== Objective ==
Starting at the first line of the listing below, retype each line up to and including the one that contains "return f + (1 - f) * soft". Leave pictures out.

>>>

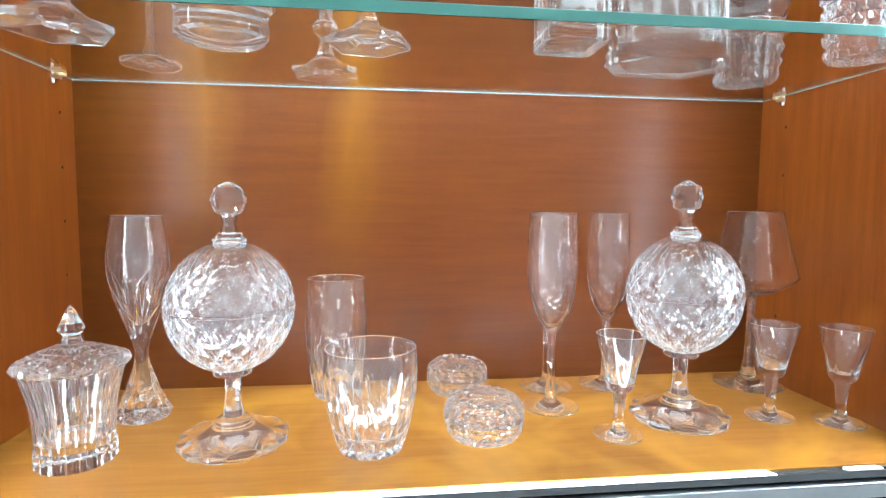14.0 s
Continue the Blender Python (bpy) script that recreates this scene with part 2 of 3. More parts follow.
def polygon(a, n, soft=0.0):
    """The radius factor of a regular polygon with n sides."""
    w = 2 * math.pi / n
    u = (a % w) - w / 2
    f = math.cos(w / 2) / math.cos(u)
    return f + (1 - f) * soft


def ridge(a, n):
    """0 in the groove to 1 on the ridge, n times round."""
    u = (a * n / (2 * math.pi)) % 1.0
    return 1 - abs(2 * u - 1)


def scallop(a, n):
    return abs(math.sin(a * n / 2))


def smooth(x, a, b):
    t = min(1.0, max(0.0, (x - a) / (b - a)))
    return t * t * (3 - 2 * t)


def lattice(a, z, zmid, n, m):
    """0 in the crossing grooves, 1 in the middle of a diamond."""
    p, q = n * a / (2 * math.pi) + m * (z - zmid) / 2, n * a / (2 * math.pi) - m * (z - zmid) / 2
    return min(1 - abs(2 * (p % 1) - 1), 1 - abs(2 * (q % 1) - 1))


# ---- the cabinet ----
T = 0.019
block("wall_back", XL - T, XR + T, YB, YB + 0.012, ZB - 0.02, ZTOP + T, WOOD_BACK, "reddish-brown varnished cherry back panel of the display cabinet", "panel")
board = block("shelf_board", XL, XR, YF, YB, ZB - 0.02, ZB, WOOD_BOARD, "honey-coloured varnished wooden cabinet board", "board", "structure", 0.0008)
block("cabinet_top", XL - T, XR + T, YF - 0.012, YB, ZTOP, ZTOP + T, WOOD_SIDE, "varnished wooden top panel of the display cabinet", "panel")
block("cabinet_base", XL - T, XR + T, YF - 0.008, YB + 0.012, 0.0, ZB - 0.0205, BLACK, "matt black plinth under the display cabinet", "plinth")


def side_wall(name, x0, x1, face, turn):
    w = block(name, x0, x1, YF - 0.012, YB - 0.0005, ZB - 0.02, ZTOP - 0.0005, WOOD_SIDE, "varnished cherry side panel with rows of shelf-pin holes", "panel")
    me = None
    for row_y in ((0.643, 0.787) if turn == 0 else (0.606, 0.772)):
        for k in range(-6, 7):
            z = (1.3445 if turn == 0 else 1.346) + 0.0525 * k
            if z < ZB + 0.03 or z > ZTOP - 0.03:
                continue
            if me is None:
                bm = bmesh.new()
                # a countersunk ring with a dark bottom
                for r0, r1, d0, d1 in ((0.0024, 0.0018, 0.0006, 0.0004), (0.0018, 0.0, 0.0004, 0.0003)):
                    ra = [bm.verts.new((d0, r0 * math.cos(i * math.pi / 6), r0 * math.sin(i * math.pi / 6))) for i in range(12)]
                    if r1:
                        rb = [bm.verts.new((d1, r1 * math.cos(i * math.pi / 6), r1 * math.sin(i * math.pi / 6))) for i in range(12)]
                        for i in range(12):
                            bm.faces.new((ra[i], ra[(i + 1) % 12], rb[(i + 1) % 12], rb[i])).material_index = 1
                    else:
                        bm.faces.new(ra)
                me = mesh_of(bm, "pin_hole", [HOLE, WOOD_SIDE])
            h = new("pin_hole", me)
            h.parent = w
            h.matrix_basis = pose(face, row_y, z, 0, 0, turn)
    return w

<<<

== Task response ==
14.0 s
Continue the Blender Python (bpy) script that recreates this scene with part 2 of 3. More parts follow.
def polygon(a, n, soft=0.0):
    """The radius factor of a regular polygon with n sides."""
    w = 2 * math.pi / n
    u = (a % w) - w / 2
    f = math.cos(w / 2) / math.cos(u)
    return f + (1 - f) * soft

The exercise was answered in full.